CONCUPISCENZA (dal lat. concupiscentia)
In senso generale, conforme all'etimologia, è ogni desiderio, buono o cattivo: v. p. es. Galati, V, 17 (cfr. Romani, VII, 21-25; per la distinzione dell'amore in amor amicitiae e amor concupiscentiae, v. S. Tommaso, I, 2, q. 26 a 4). In senso speciale, è appetitus delectationis sensitivae, e può essere naturale (o innaturale, secondo o contro ragione (S. Tommaso, Iª, 2, q. 30, a.1-4). In senso specialissimo e assoluto, il termine è usato dagli scrittori cristiani come equivalente di concupiscenza carnale (I Giovanni, II, 16): e allora è ogni inclinazione del desiderio contraria all'ordine e alla ragione (pronitas ad inordinate appetendum, S. Tommaso).
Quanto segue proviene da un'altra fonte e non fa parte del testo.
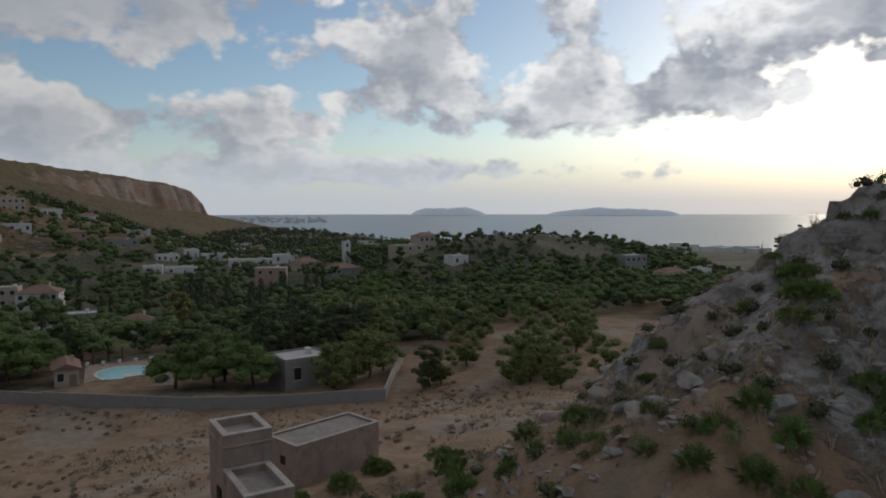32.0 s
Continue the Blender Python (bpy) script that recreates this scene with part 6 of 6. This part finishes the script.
def villa(x, y, w, d, h, turn, wall_mat, roof, label, storeys=1, windows=3, drop=0.6):
    """A house: walls, roof (flat with parapet, hipped or gabled), windows and a door on the near faces."""
    z = min(zg(x + a, y + b) for a in (-w / 3, w / 3) for b in (-d / 3, d / 3))
    HOUSES.append((x, y, w))
    t = thing("house", frame_at(x, y, z, turn), label, "house")
    body = part("wall", box(-w / 2, w / 2, -d / 2, d / 2, -2.5, h, 0.02, 0.0), wall_mat, t)
    if roof == "flat":
        r = part("roof", box(-w / 2 + 0.2, w / 2 - 0.2, -d / 2 + 0.2, d / 2 - 0.2, h, h + 0.06, 0.0), FLAT_ROOF, t)
        for a, b, c, e in ((-w / 2, w / 2, -d / 2, -d / 2 + 0.2), (-w / 2, w / 2, d / 2 - 0.2, d / 2), (-w / 2, -w / 2 + 0.2, -d / 2 + 0.2, d / 2 - 0.2), (w / 2 - 0.2, w / 2, -d / 2 + 0.2, d / 2 - 0.2)):
            part("parapet", box(a, b, c, e, h, h + 0.35, 0.0), wall_mat, r)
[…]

Secondo l'interpretazione cattolica di questo senso ultimo, la concupiscenza carnale è conseguenza del peccato originale: effetto e segno di questo peccato, ma anche pena di esso e causa di peccato: il peccato originale non essendo infatti altro che concupiscentia cum carentia originalis iustitiae (S. Tommaso, De malo, q. IV, a. 2): la prima, elemento "materiale", la seconda, "formale". Per i luterani e calvinisti, come anche per Baio, Giansenio e i loro seguaci, la concupiscenza s'identifica col peccato. Il concilio di Trento (sess. V, can. 5), pur ammettendo che S. Paolo qualche volta usa, metonimicamente, concupiscentia nel senso di "peccato", negò che la Chiesa cattolica l'intendesse mai come peccato vero e proprio, se non in quanto ex peccato est et ad peccatum inclinat. Il battesimo rimette la colpa d'origine, ma la concupiscenza sopravvive.